Когда саудовский министр нефти сказал, что каменный век закончился не потому, что кончились камни, в Америке его слушали вполуха. Большую часть тех сорока лет, что я живу в США, тень энергетической катастрофы лежала на стране, обременяла ее сознание и определяла политику. Я еще помню бешеные очереди на заправках при Картере. Президент тогда попросил нас из патриотизма надеть свитера, чтобы сэкономить на горючем для отопления. Очереди рассосались, свитера сняли, но паника не рассеялась, а ушла, как огонь в торфяниках, внутрь, чтобы заново вспыхнуть, когда подорожает бензин.

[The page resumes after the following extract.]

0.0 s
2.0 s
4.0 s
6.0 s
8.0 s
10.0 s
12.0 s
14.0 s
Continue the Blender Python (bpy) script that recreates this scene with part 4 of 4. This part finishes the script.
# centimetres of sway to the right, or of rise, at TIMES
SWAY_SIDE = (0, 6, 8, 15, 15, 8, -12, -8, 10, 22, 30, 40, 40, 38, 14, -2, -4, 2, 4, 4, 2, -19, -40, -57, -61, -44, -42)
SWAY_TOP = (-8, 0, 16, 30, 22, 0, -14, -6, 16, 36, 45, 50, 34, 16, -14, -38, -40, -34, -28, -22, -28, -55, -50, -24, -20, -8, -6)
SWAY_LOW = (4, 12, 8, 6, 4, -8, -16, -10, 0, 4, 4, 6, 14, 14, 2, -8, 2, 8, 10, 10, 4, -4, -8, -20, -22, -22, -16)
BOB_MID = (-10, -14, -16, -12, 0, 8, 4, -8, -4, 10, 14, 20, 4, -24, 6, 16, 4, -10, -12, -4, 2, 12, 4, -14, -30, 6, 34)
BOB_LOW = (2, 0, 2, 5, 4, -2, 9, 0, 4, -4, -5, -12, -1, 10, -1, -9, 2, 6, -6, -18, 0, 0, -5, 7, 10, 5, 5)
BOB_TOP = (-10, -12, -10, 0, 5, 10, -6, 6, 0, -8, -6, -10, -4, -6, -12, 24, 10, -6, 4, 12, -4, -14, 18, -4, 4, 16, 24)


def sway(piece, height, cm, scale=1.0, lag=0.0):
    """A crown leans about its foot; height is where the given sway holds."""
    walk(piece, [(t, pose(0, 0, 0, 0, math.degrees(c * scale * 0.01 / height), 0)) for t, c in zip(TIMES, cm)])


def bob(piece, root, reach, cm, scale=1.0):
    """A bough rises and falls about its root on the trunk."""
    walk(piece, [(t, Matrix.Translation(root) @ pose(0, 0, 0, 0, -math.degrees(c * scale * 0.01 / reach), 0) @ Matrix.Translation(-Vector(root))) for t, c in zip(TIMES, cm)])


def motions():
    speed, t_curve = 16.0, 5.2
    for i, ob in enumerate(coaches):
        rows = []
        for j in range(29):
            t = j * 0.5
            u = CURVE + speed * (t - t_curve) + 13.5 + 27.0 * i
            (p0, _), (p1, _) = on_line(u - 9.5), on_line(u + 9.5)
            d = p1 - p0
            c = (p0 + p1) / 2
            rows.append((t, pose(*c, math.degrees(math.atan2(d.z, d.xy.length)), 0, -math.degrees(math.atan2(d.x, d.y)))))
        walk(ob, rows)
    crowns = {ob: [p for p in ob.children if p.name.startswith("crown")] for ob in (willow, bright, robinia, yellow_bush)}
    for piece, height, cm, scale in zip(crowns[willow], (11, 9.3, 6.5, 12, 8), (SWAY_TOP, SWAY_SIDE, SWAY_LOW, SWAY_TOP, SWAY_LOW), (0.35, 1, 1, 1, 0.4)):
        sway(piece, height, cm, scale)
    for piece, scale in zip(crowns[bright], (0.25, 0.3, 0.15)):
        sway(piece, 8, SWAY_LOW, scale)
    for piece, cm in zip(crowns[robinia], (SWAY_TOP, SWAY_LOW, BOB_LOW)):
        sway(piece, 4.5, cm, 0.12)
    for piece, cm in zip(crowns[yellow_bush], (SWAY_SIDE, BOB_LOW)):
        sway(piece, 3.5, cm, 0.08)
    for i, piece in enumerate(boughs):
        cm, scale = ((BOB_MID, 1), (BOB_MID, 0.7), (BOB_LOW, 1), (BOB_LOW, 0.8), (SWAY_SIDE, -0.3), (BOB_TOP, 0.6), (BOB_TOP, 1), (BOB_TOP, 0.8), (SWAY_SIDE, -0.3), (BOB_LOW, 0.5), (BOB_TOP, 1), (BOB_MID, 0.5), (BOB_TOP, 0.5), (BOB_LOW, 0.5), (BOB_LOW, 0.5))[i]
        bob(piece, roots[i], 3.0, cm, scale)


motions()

И каждый раз мне кажется несоразмерным тот ужас, когда бензин вместо привычных двух долларов за галлон подскакивает до четырех, а кое-где и пяти долларов. От Вашингтона требовали крутых и срочных мер, и никого не утешало, что на заправку автомобиля все равно тратили меньше, чем на мобильный телефон, без которого мы же как-то жили раньше.

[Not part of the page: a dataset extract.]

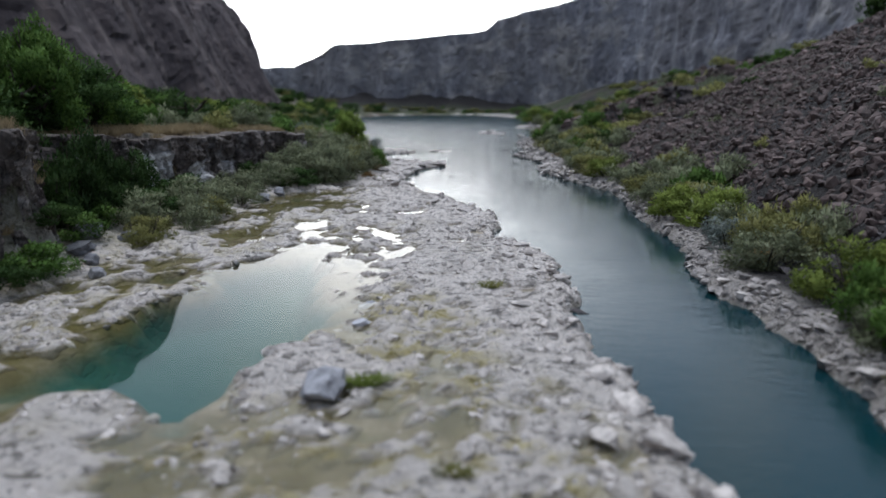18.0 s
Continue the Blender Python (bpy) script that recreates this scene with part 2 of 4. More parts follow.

Но вот бензин опять стоит два доллара. И цена на нефть ныряет изо дня в день. И автомобилестроители, включая консервативный бастион «Дженерал моторс», наперебой обещают доступные всем, а не зеленой элите электрические машины. Работают ветряки, крыши моих соседей обрастают солнечными батареями. Сдуваются петродержавы. Экономическая география все меньше влияет на политическую. Все это значит, что заканчивается век нефти — дух времени пресытился ею. Так пишут газеты, об этом говорят политики и спорят экономисты. Но и без экспертов ясно, что прогресс огибает нефть.

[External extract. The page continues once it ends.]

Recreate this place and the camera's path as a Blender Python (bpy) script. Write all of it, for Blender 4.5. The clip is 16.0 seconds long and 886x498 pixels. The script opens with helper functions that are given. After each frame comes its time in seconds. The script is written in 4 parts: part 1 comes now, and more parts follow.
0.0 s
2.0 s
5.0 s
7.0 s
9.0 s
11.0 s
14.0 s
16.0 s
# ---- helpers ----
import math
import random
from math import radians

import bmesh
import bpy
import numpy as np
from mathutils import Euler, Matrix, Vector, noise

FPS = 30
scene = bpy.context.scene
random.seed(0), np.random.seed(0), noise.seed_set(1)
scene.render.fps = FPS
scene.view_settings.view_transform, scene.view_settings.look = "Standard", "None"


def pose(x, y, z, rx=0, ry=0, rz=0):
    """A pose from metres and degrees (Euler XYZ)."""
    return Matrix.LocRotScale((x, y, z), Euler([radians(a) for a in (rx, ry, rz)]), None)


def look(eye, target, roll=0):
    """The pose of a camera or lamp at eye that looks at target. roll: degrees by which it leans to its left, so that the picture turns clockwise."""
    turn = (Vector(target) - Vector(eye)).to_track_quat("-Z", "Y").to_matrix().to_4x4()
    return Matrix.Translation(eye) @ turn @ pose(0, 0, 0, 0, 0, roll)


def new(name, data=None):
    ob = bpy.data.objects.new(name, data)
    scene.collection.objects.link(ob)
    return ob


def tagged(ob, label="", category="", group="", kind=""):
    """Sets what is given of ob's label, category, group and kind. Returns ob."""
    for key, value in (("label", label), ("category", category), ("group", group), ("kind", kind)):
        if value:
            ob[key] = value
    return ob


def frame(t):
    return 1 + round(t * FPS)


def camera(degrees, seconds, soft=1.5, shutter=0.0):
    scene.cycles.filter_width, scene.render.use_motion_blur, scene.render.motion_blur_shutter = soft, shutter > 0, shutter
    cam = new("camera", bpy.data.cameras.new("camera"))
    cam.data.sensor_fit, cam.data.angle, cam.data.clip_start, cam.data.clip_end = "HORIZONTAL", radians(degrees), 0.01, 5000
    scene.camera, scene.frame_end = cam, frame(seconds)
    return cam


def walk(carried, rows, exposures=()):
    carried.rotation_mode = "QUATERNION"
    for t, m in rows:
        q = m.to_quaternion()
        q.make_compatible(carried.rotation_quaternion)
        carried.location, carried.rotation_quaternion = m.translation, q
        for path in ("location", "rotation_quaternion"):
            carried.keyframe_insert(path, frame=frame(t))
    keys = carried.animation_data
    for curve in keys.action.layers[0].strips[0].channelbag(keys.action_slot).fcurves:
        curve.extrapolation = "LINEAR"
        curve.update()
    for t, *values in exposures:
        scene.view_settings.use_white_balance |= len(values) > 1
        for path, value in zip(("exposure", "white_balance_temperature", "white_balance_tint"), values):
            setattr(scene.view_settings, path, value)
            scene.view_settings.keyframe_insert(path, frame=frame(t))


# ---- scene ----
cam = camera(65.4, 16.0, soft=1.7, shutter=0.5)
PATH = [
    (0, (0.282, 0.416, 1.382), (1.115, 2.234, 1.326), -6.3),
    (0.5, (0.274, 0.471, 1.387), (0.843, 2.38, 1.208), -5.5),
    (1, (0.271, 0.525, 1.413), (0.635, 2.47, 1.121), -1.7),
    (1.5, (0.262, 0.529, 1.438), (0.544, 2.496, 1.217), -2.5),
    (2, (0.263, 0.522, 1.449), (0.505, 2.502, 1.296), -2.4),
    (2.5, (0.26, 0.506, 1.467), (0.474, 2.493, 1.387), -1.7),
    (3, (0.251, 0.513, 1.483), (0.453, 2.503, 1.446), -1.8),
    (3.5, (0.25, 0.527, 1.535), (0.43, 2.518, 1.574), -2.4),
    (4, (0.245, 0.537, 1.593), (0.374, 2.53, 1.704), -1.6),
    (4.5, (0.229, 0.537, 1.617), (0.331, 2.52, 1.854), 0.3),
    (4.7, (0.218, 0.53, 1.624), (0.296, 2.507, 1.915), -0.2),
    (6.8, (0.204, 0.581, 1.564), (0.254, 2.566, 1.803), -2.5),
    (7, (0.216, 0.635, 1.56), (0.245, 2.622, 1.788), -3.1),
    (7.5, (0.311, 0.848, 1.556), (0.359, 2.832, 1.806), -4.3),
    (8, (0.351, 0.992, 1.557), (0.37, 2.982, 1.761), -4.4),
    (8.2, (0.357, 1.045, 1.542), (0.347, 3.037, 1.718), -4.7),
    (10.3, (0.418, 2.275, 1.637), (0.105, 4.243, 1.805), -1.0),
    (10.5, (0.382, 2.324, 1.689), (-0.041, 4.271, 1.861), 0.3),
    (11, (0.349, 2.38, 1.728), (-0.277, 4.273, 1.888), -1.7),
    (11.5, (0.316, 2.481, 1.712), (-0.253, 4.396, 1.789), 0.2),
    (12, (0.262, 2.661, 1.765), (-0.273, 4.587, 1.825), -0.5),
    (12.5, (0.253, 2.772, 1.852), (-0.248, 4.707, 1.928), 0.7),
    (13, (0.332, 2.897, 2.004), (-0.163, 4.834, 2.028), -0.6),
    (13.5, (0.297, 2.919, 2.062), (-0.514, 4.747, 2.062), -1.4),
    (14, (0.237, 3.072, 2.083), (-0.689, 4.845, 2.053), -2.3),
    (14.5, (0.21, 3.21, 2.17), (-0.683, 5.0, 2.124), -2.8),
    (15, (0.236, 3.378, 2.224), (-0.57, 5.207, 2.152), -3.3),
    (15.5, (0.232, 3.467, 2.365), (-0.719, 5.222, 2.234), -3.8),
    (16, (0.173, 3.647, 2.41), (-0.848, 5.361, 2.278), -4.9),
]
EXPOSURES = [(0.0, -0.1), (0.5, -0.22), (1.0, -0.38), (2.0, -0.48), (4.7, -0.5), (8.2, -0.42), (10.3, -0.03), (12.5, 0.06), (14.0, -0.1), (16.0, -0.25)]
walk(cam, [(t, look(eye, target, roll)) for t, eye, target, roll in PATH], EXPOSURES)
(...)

История полна такими разворотами, которые со временем кажутся либо естественными, либо забытыми. Великие географические открытия толкала погоня за пряностями. Сегодня это кажется смешным и нелепым. Тогдашняя кулинария настолько злоупотребляла перцем и гвоздикой, что старинная европейская кухня больше походила на нынешнюю индийскую. В период расцвета империй роль нефти играл сахар, на торговле которым выросли гигантские состояния английских и французских набобов. Именно поэтому в XVIII веке владения в Северной Америке ценились несравненно меньше Карибских островов, где рос тростник и жили рабы, умевшие варить из него сахар.
Теперь это все — курьезы истории, но они дают представление о том, каким будет мир после нефти, мир, который окончательно переосмыслит само понятие ресурсов. Главным становится не то, что в Земле, а то, что по ней ходит — и даже бегает, вроде футбола, уже сейчас ставшего глобальным товаром, лишь немногим уступающим по ценности нефти. Но если так дорога свободная игра мышц, то каким же бесценным будет интеллект?!
И это нормально. Не нормально проклятие нефти, позволявшее одним странам шантажировать другие и губить себя. Уже поэтому мир после нефти будет лучше, чем был. В конце концов, какой самый ценный ресурс Силиконовой долины? Конечно, не кремний, а Сергей Брин.